In certain paragraphs of the complaint the date of this resolution is inadvertently given as January 25, 1945.
There is no specific averment in plaintiff’s complaint that a copy of this resolution was filed in the office of the Clerk of the Courts of Luzerne County as provided by the Act of 1943, supra. However, this question was not raised in defendants’ preliminary objections and, therefore, will not be considered by this court.
Defendants’ eighth preliminary objection avers that the bridge in question was closed to the traveling public and hence was not a highway.
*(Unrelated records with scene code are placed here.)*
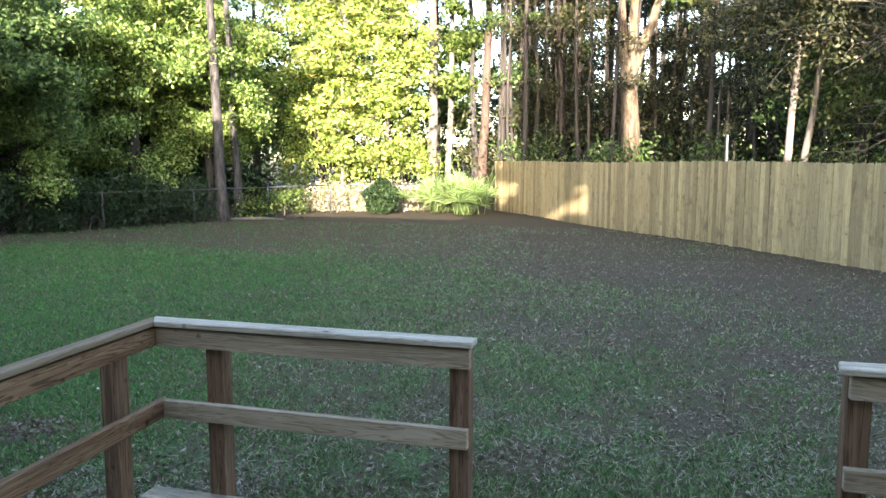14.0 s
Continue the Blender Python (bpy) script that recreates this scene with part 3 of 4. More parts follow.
def gable(name, x0, x1, eave, ridge, over, label):
    bm = bmesh.new()
    ym = -3.9
    pts = [(YB - 0.5, eave), (ym, ridge), (over, eave), (over, eave - 0.12), (ym, ridge - 0.14), (YB - 0.5, eave - 0.12)]
    rows = [[bm.verts.new((x, y, z)) for y, z in pts] for x in (x0, x1)]
    for k in range(6):
        bm.faces.new((rows[0][k], rows[0][(k + 1) % 6], rows[1][(k + 1) % 6], rows[1][k]))
    bm.faces.new(rows[0])
    bm.faces.new(list(reversed(rows[1])))
    bmesh.ops.recalc_face_normals(bm, faces=bm.faces)
    return tagged(part(name, bm, M_ROOF), label, "roof", kind="structure")


# out of view; ridge height sets how far the roof's shadow reaches
gable("roof", -22.0, 11.4, 2.85, 5.0, 0.45, "unseen grey shingle gable roof, ridge set to shade the lawn")
# added unseen blocks shade lawn and woods; openings let sun reach fence and trunks
bm = boxed(1.0, -4.4, 3.0, 1.7, -3.4, 13.5)
box(bm, 1.7, -4.4, 3.0, 3.0, -3.4, 4.75)
box(bm, 1.7, -4.4, 6.1, 3.0, -3.4, 13.5)
box(bm, 3.0, -4.4, 3.0, 5.0, -3.4, 13.5)
box(bm, 5.0, -4.4, 3.0, 5.9, -3.4, 6.6)
box(bm, 5.9, -4.4, 3.0, 8.6, -3.4, 13.5)
box(bm, 8.6, -4.4, 3.0, 9.7, -3.4, 7.1)
box(bm, 9.7, -4.4, 3.0, 14.0, -3.4, 13.5)
tagged(part("upper_storey", bm, M_SIDING), "unseen tan block added to shade the yard and woods", "house wall", kind="structure")
# unseen blocks added to shade the left lawn and oaks
tagged(part("upper_storey", box(boxed(-14.2, -4.4, 3.0, -7.3, -3.4, 7.4), -21.5, -4.4, 3.0, -14.2, -3.4, 10.0), M_SIDING), "unseen tan block added to shade the yard and woods", "house wall", kind="structure")

# ---- yard ----
GZ = -0.33
bm = bmesh.new()
bmesh.ops.create_grid(bm, x_segments=8, y_segments=8, size=600, matrix=Matrix.Translation((0, 0, GZ)))
tagged(part("ground", bm, M_GROUND), "patchy lawn with bare soil and leaf litter", "ground", kind="structure")

# ---- deck ----
DX0, DX1, DY0, DY1, DZ = -2.235, 3.30, 0.175, 3.27, -0.105
deck = tagged(empty("deck", 0, 0, DZ), "weathered low wooden deck of wide boards", "deck", kind="structure")
bm = bmesh.new()
for x in np.arange(DX0 + 0.1, DX1, 0.60):
    box(bm, x - 0.02, DY0 + 0.02, -0.18, x + 0.02, DY1 - 0.05, -0.034)
box(bm, DX0 + 0.03, DY1 - 0.05, -0.18, DX1 - 0.03, DY1 - 0.012, -0.034)
box(bm, DX0 + 0.03, DY0 + 0.02, -0.225, DX0 + 0.07, DY1 - 0.05, -0.034)
part("joist_frame", bm, M_POST, deck)
rb = random.Random(2)


# ---- railings ----
def railing(name, label):
    return tagged(empty(name), label, "railing", "deck railings")


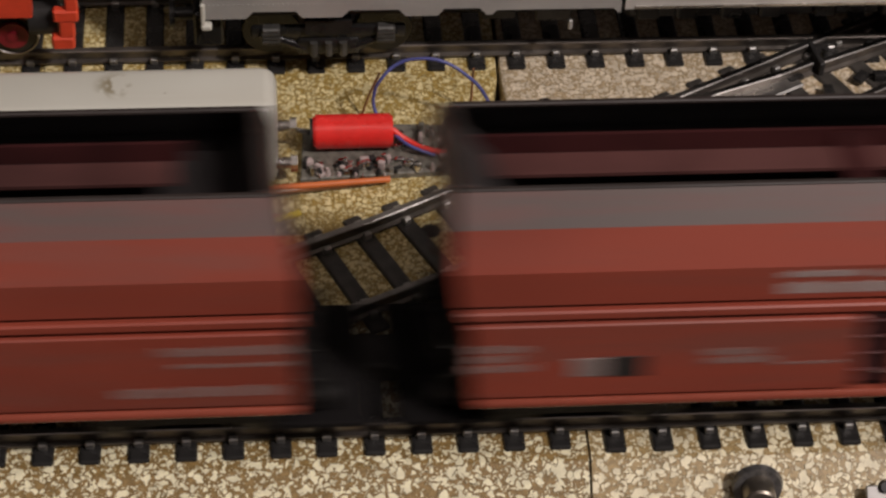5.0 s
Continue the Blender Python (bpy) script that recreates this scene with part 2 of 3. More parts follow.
def wire(name, pts, r, material, label):
    cu = bpy.data.curves.new(name, "CURVE")
    cu.dimensions, cu.bevel_depth, cu.bevel_resolution, cu.resolution_u, cu.use_fill_caps = "3D", r * MM, 3, 10, True
    sp = cu.splines.new("BEZIER")
    sp.bezier_points.add(len(pts) - 1)
    for p, q in zip(sp.bezier_points, pts):
        p.co = Vector(q) * MM
        p.handle_left_type = p.handle_right_type = "AUTO"
    cu.materials.append(material)
    return tagged(new(name, cu), label, "wire")


# ---- room and table ----
bm = bmesh.new()
box(bm, -3600, 3600, -300, 700, -40, -9)
solid("table_board", bm, BOARD, "dark stained wooden baseboard carrying the model railway", "baseboard", "structure")
for n, b in dict(floor=(-4200, 4200, -2400, 2000, -100, -40.2), wall_north=(-4200, 4200, 2000, 2100, -100, 2300), wall_south=(-4200, 4200, -2500, -2400, -100, 2300),
                 wall_east=(4200, 4300, -2500, 2100, -100, 2300), wall_west=(-4300, -4200, -2500, 2100, -100, 2300), ceiling=(-4300, 4300, -2500, 2100, 2300, 2400)).items():
    solid(n, box(bmesh.new(), *b), WALL, "plain plastered room surface in dim warm light", n.split("_")[0], "structure")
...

However, this objection is a speaking demurrer, since the complaint nowhere pleads that the bridge was thus closed prior to the passage of the resolution by the county commissioners on January 25, 1944.
The acts thus cited by defendants are:
Act of May 1, 1929, P. L. 1054, no. 408; Act of May 7,1929, P. L. 1566; Act of June 22, 1931, P. L. 594; Act of June 22, 1931, P. L. 720; Act of June 1,1933, P. L. 1172; Act of July 15, 1935, P. L. 1035; Act of July 12, 1935, P. L. 946; Act of May 7, 1937, P. L. 589; Act of May 23, 1945, P. L. 867.
The act last referred to is an independent act. The Sproul Act, as well as the other acts cited in this note, are now included in the State Highway Law of June 1,1945, P. L. 1242.